Google Earth compiles images from various sources, from satellites in geosynchronous orbit that snap low-resolution photos from tens of thousands of miles above Earth, to satellites closer to Earth that capture higher-resolution shots and even aerial photos taken from airplanes, kites, drones and even balloons. The imagery is available to anyone who downloads the software, and archaeologists have taken advantage of the rich resource.
From a boneyard of military planes, to a polka-dot pattern created by ants, to mysterious structures etched into the Gobi Desert and even a phantom island in the South Pacific, Google Earth brings some wacky places to light. For example, once scientists discovered more than 50 geoglyphs across northern Kazakhstan in Central Asia, including this swastika-shaped design. Though the swastika symbol was created from timber, many of the geoglyphs were made of earthen mounds. The geoglyphs seem to date back 2,000 years. At the time, swastikas were not uncommon across Europe and Asia and were not of course affiliated with any political beliefs.

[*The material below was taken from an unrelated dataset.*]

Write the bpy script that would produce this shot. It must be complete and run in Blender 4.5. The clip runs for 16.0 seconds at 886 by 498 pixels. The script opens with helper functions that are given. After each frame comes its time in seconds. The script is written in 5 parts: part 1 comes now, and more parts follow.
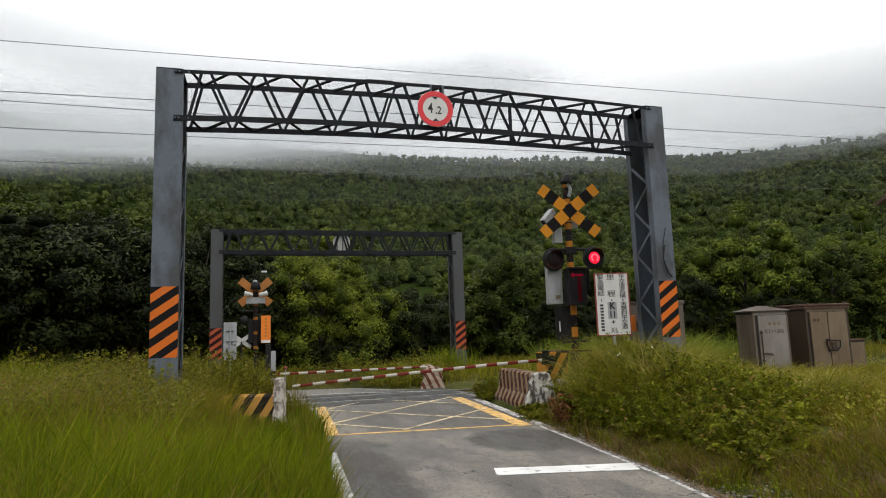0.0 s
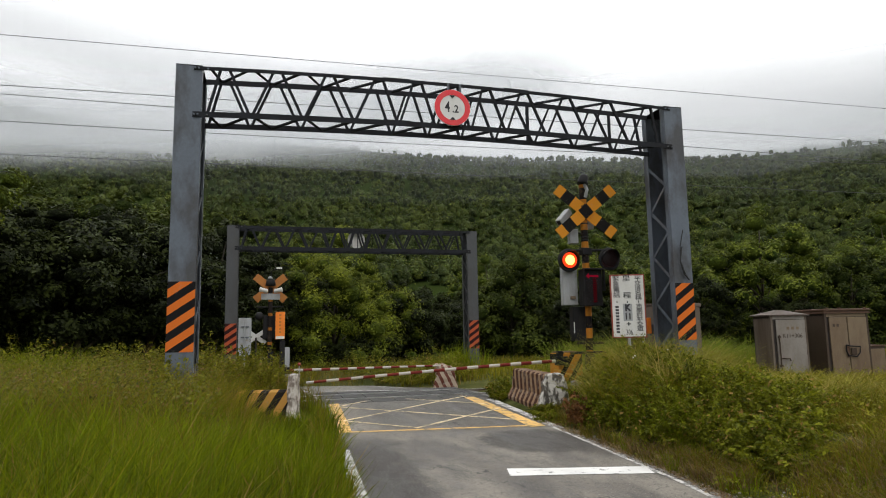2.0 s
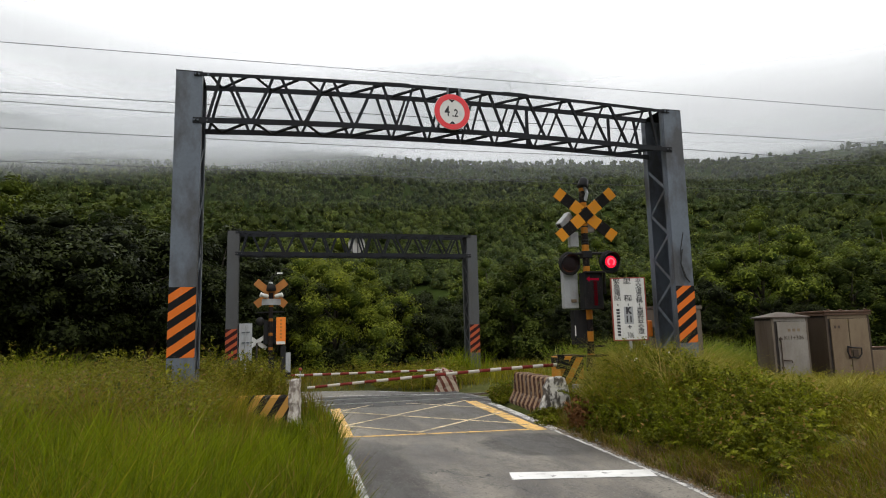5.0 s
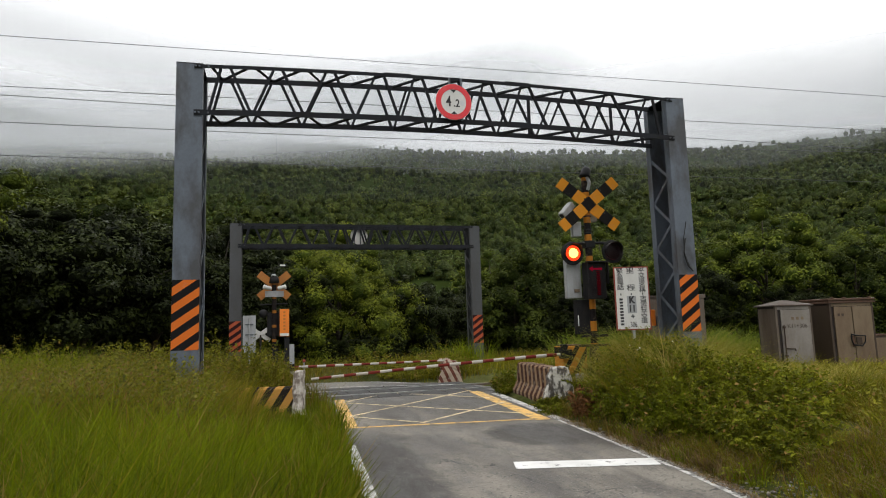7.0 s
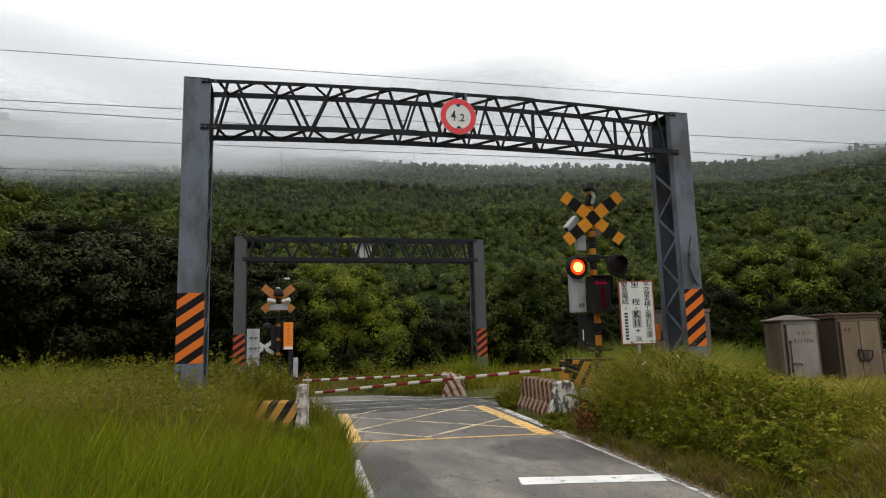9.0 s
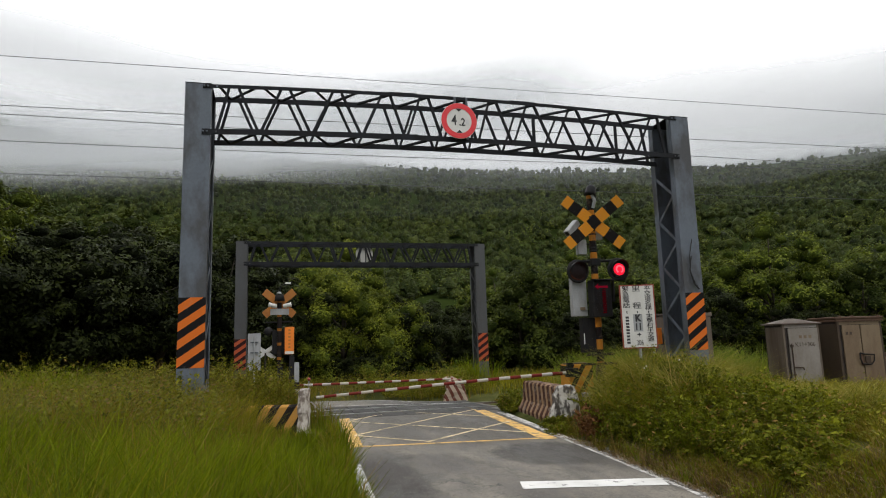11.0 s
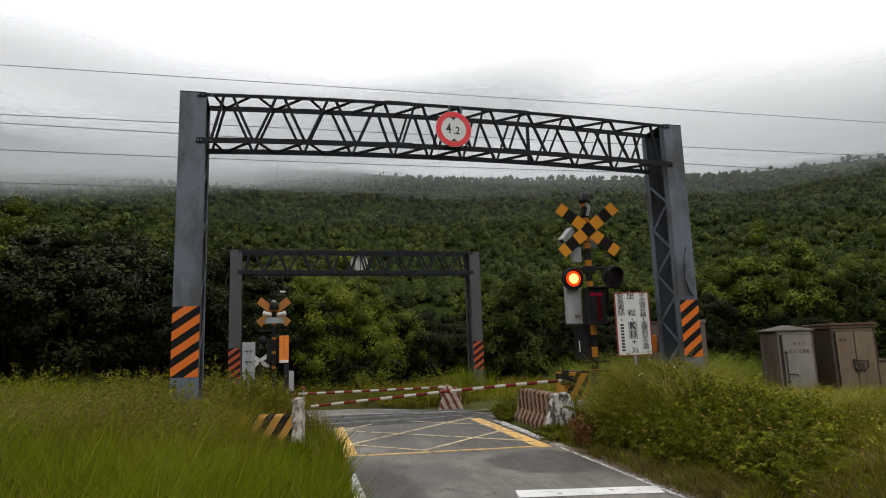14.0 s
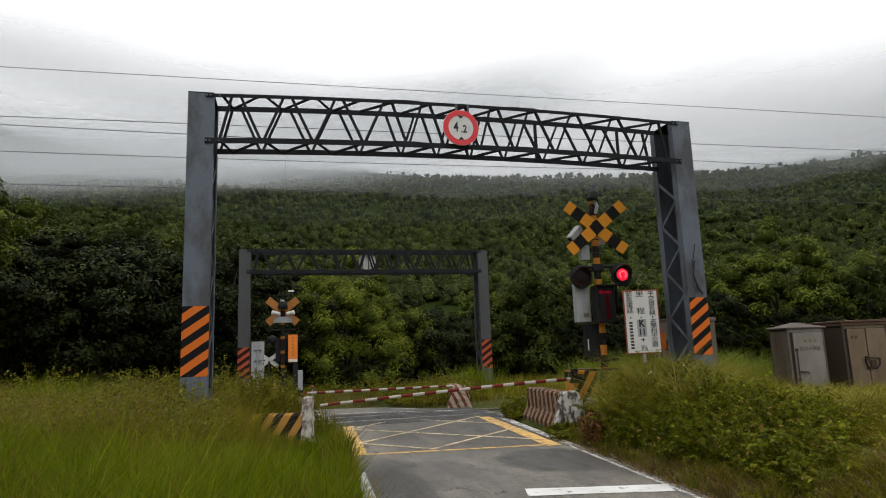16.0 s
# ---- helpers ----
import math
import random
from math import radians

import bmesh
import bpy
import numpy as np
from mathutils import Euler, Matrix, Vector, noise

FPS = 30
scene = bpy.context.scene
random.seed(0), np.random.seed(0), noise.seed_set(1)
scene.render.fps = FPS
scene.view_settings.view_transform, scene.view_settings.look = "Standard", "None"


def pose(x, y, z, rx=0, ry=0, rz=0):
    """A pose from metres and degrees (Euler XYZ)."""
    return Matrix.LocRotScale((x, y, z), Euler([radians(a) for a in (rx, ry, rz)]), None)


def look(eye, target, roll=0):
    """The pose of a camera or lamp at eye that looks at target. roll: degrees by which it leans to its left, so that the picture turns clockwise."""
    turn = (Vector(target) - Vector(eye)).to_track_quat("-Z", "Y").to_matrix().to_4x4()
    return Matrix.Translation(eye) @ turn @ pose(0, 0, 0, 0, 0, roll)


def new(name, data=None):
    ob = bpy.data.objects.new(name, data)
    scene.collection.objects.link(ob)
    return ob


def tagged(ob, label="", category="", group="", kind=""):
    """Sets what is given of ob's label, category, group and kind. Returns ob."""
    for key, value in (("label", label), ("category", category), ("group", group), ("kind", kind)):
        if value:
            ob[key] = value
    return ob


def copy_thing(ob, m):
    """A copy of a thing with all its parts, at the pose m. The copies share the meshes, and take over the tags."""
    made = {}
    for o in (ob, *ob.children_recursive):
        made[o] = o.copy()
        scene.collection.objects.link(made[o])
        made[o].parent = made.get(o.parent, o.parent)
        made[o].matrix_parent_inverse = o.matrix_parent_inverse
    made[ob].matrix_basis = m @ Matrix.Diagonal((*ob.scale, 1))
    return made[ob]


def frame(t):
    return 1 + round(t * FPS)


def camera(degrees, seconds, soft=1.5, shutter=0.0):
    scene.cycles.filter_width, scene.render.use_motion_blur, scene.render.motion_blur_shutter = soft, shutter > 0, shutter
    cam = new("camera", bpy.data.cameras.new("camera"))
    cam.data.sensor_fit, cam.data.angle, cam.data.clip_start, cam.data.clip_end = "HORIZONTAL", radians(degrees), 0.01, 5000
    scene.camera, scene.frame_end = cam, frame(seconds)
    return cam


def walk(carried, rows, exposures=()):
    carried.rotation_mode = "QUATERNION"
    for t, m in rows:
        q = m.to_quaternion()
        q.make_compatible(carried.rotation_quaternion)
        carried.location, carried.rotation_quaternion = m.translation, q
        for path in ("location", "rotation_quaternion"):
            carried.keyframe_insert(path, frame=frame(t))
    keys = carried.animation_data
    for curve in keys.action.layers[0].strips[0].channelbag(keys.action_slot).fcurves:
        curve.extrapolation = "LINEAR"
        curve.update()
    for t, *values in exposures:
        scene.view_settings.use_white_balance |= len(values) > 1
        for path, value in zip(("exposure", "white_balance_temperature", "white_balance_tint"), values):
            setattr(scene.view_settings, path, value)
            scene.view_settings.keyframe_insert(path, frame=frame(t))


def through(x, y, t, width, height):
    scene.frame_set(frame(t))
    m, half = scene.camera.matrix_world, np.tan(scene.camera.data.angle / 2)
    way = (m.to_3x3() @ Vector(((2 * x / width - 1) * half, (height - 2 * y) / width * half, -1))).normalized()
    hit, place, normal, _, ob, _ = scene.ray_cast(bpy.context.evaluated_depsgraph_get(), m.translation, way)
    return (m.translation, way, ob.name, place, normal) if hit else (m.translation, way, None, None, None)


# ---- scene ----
# Camera: held in the hand, it stands still and sways.
cam = camera(70.0, 16.0, soft=1.05)
EYE = Vector((0.0, 0.0, 1.5))
PATH = [                                  # seconds, sway in metres, then yaw, pitch and roll in degrees
    (0, 0.030, -0.006, 0.003, 0.16, 7.42, 1.94),
    (0.5, 0.030, -0.004, 0.001, 0.12, 7.14, 1.79),
    (1, 0.022, 0.001, 0.002, 0.62, 7.05, 1.50),
    (1.5, 0.013, -0.000, 0.005, 0.97, 7.06, 1.14),
    (2, 0.008, 0.006, 0.006, 1.30, 7.35, 1.01),
    (2.5, 0.002, 0.005, 0.006, 1.38, 7.62, 1.25),
    (3, 0.007, 0.001, 0.003, 1.53, 7.76, 1.37),
    (3.5, 0.004, 0.004, 0.007, 1.61, 7.88, 1.43),
    (6, -0.000, 0.004, -0.003, 1.02, 7.27, 1.55),
    (6.5, 0.007, 0.002, -0.002, 1.03, 6.91, 1.82),
    (7, -0.002, 0.011, -0.001, 1.63, 6.93, 1.77),
    (7.5, -0.010, 0.012, -0.001, 1.63, 7.27, 1.56),
    (8, -0.010, 0.012, -0.003, 1.79, 7.60, 1.85),
    (8.5, -0.009, 0.008, -0.000, 1.85, 7.80, 1.69),
    (9, -0.013, 0.004, 0.004, 1.96, 8.15, 1.60),
    (11.5, -0.015, -0.005, -0.005, 2.05, 8.57, 1.72),
    (12, -0.020, -0.004, -0.002, 1.73, 8.54, 1.73),
    (12.5, -0.017, -0.012, -0.001, 1.51, 8.72, 1.86),
    (13, -0.010, -0.009, -0.006, 1.61, 8.85, 2.18),
    (13.5, -0.007, -0.014, -0.012, 1.57, 9.09, 2.20),
    (14, -0.013, -0.008, -0.001, 1.63, 9.26, 1.92),
    (14.5, -0.017, -0.005, -0.002, 1.89, 9.44, 1.92),
    (15, -0.012, -0.009, -0.005, 2.25, 9.37, 2.49),
    (15.5, -0.010, -0.010, -0.007, 2.31, 9.30, 2.40),
    (16, -0.016, -0.008, -0.002, 2.37, 9.17, 2.11),
]
walk(cam, [(t, pose(x, y, EYE.z + z, 90 + pitch, roll, yaw)) for t, x, y, z, yaw, pitch, roll in PATH],
     [(0.0, 0.0), (6.5, -0.03), (9.0, -0.08), (11.5, -0.16), (15.0, -0.28), (16.0, -0.28)])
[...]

In 2012, a group of Australian researchers “undiscovered” an island the size of Manhattan in the South Pacific.
A mysterious place called Sandy Island had popped up on maps, northwest of New Caledonia. It even showed up as a black polygon on Google Earth. But when scientists sailed there in November 2012, they found open water instead of solid ground.
In an obituary for the island published in April 2013, the researchers explained why the phantom landmass had been included on some maps for more than a century, pointing to some human errors and a possible pumice raft.